Chemically doped-graphene FET photodetector enhancement via controlled carrier modulation with an iron(III)-chloride

Graphene is an excellent material among the family of 2D materials due to its electronic and optoelectronic properties. The intentional modification of its electronic structure via doping processes holds immense significance regarding tailoring its properties for specific applications. We comprehensively investigated p-type doping in few-layer graphene field-effect transistors (FETs) on SiO2/Si substrates by utilizing Iron(III)-chloride (FeCl3) dopant solutions with varying concentrations that range from 5 mM to 50 mM in this study. The successful doping was confirmed via a meticulous Raman spectroscopy analysis, which revealed notable shifts in the peak positions and peak broadening post-doping.

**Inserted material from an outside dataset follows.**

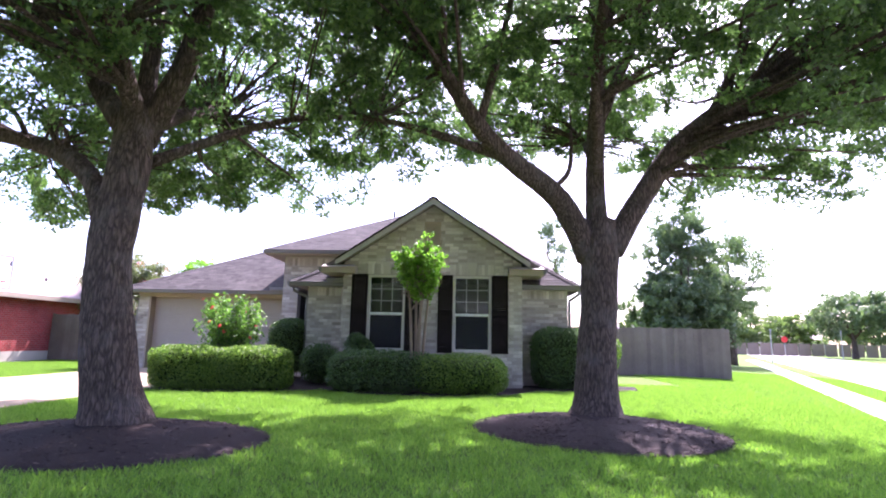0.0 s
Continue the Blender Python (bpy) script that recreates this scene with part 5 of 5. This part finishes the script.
lamp = thing("ground_spotlight", (-5.42, 13.72, 0.02), "small black landscape light lying in the mulch", "light fixture")
bm = bmesh.new()
tube(bm, [(-5.48, 13.72, 0.07), (-5.40, 13.72, 0.08), (-5.26, 13.76, 0.08)], [0.05, 0.055, 0.04], 12)
part("housing", bm, M_BLACK, lamp)
bm = bmesh.new()
tube(bm, [(-5.36, 13.73, 0.0), (-5.36, 13.73, 0.06)], [0.012, 0.012], 8)
part("stake", bm, M_BLACK, lamp)


# chalk scribbles left on the driveway
ck = np.random.default_rng(15)
chalk = thing("chalk_drawing", (-6.7, 15.6, 0.026), "faint pale chalk scribbles on the driveway concrete", "chalk drawing")
for k in range(9):
    x, y = -6.55 + ck.uniform(-0.55, 0.45), 15.75 + ck.uniform(-0.35, 0.35)
    if k > 5:
        x, y = -7.3 + ck.uniform(-0.5, 0.5), 14.95 + ck.uniform(-0.12, 0.12)
    a = ck.uniform(0, 6.28)
    bm = bmesh.new()
    prev = None
    for i in range(12):
        a += ck.normal(0, 0.55)
        x, y = x + math.cos(a) * 0.05, y + math.sin(a) * 0.05
        w = ck.uniform(0.006, 0.016)
        pr = (bm.verts.new((x - math.sin(a) * w, y + math.cos(a) * w, 0.0262)), bm.verts.new((x + math.sin(a) * w, y - math.cos(a) * w, 0.0262)))
        if prev:
            bm.faces.new((prev[0], prev[1], pr[1], pr[0]))
        prev = pr
    part("stroke", bm, M_CHALK, chalk)


# ---- grass blades ----
def grass(rng, n, x0, x1, y0, y1, h):
    x, y = rng.uniform(x0, x1, n), rng.uniform(y0, y1, n)
    dl = np.interp(y, [-4, 4, 10, 13, 17.7], [-11.2, -10.95, -10.62, -10.35, -10.24])
    dr = np.interp(y, [-4, 6, 9, 11, 12.7, 13.8, 14.8, 16.5, 17.1], [-6.45, -6.22, -6.1, -6.0, -6.0, -5.66, -5.52, -5.24, -5.22])
    ok = (x > dr + 0.005) | (x < dl - 0.005)
    for cx, cy, rx, ry, _ in MOUNDS:
        ok &= ((x - cx) / (rx * 0.99)) ** 2 + ((y - cy) / (ry * 0.99)) ** 2 > 1
    ok &= ~inside(x, y, BED)
    ok &= ~((x > -6.3) & (x < -4) & (y > 11.4))
    nr = x * 0.916 - y * 0.402
    ok &= (nr < 2.99) | ((nr > 3.96) & (nr < 5.1))
    ok &= ~((x > -10.2) & (x < 3.1) & (y > 13.3))
    x, y = x[ok], y[ok]
    n = len(x)
    nn = x * 0.916 - y * 0.402
    t = np.clip((nn + 2) / 7.15, 0, 1)
    z = -0.22 * t * t * (3 - 2 * t)
    a = rng.uniform(0, 6.283, n)
    w = rng.uniform(0.004, 0.0085, n)
    tuft = 0.5 + 0.5 * np.sin(x * 7.3 + 2.1 * np.sin(y * 3.1)) * np.sin(y * 8.1 + 2.4 * np.sin(x * 2.7))
    hh = rng.uniform(0.5, 1.25, n) * h * (0.7 + 0.6 * tuft)
    lean = rng.normal(0, 0.5, (n, 2)) * hh[:, None]
    p = np.stack([x, y, z], axis=1)
    s = np.stack([np.cos(a) * w, np.sin(a) * w, np.zeros(n)], axis=1)
    tip = p + np.stack([lean[:, 0], lean[:, 1], hh], axis=1)
    return np.stack([p - s, p + s, tip], axis=1).reshape(-1, 3)


gr = np.random.default_rng(101)
near = grass(gr, 200000, -6.3, 6.5, 1.6, 9.5, 0.05)
mid = grass(gr, 175000, -6.2, 8.0, 9.0, 15.5, 0.05)
west = grass(gr, 115000, -15.5, -10.2, 9.0, 21.2, 0.05)
east = grass(gr, 230000, 6.3, 16.0, 2.0, 26.0, 0.05)
lawn = array_mesh("grass", np.concatenate([near, mid, west, east]), 3, M_GRASS)
tagged(lawn, "bright green mown grass blades on the lawn", "grass")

Electrical measurements, which include transfer curves at a fixed biasing voltage, provided further confirmation, which demonstrates a distinctive shift in the Dirac point from −1 V to +25 V when the FeCl3 concentrations were changed from 5 mM to 50 mM. The impact of doping on the photoresponse of the graphene device was systematically explored. The device exhibited a significant increase in responsivity and external quantum efficiency following the p-type doping, which indicates an enhanced performance in photodetection. This research validates the successful p-type doping of graphene and underscores its implications regarding optimizing the electrical and optoelectronic properties of graphene-based devices, which confirms its potential for advanced applications for electronic and optoelectronic technologies.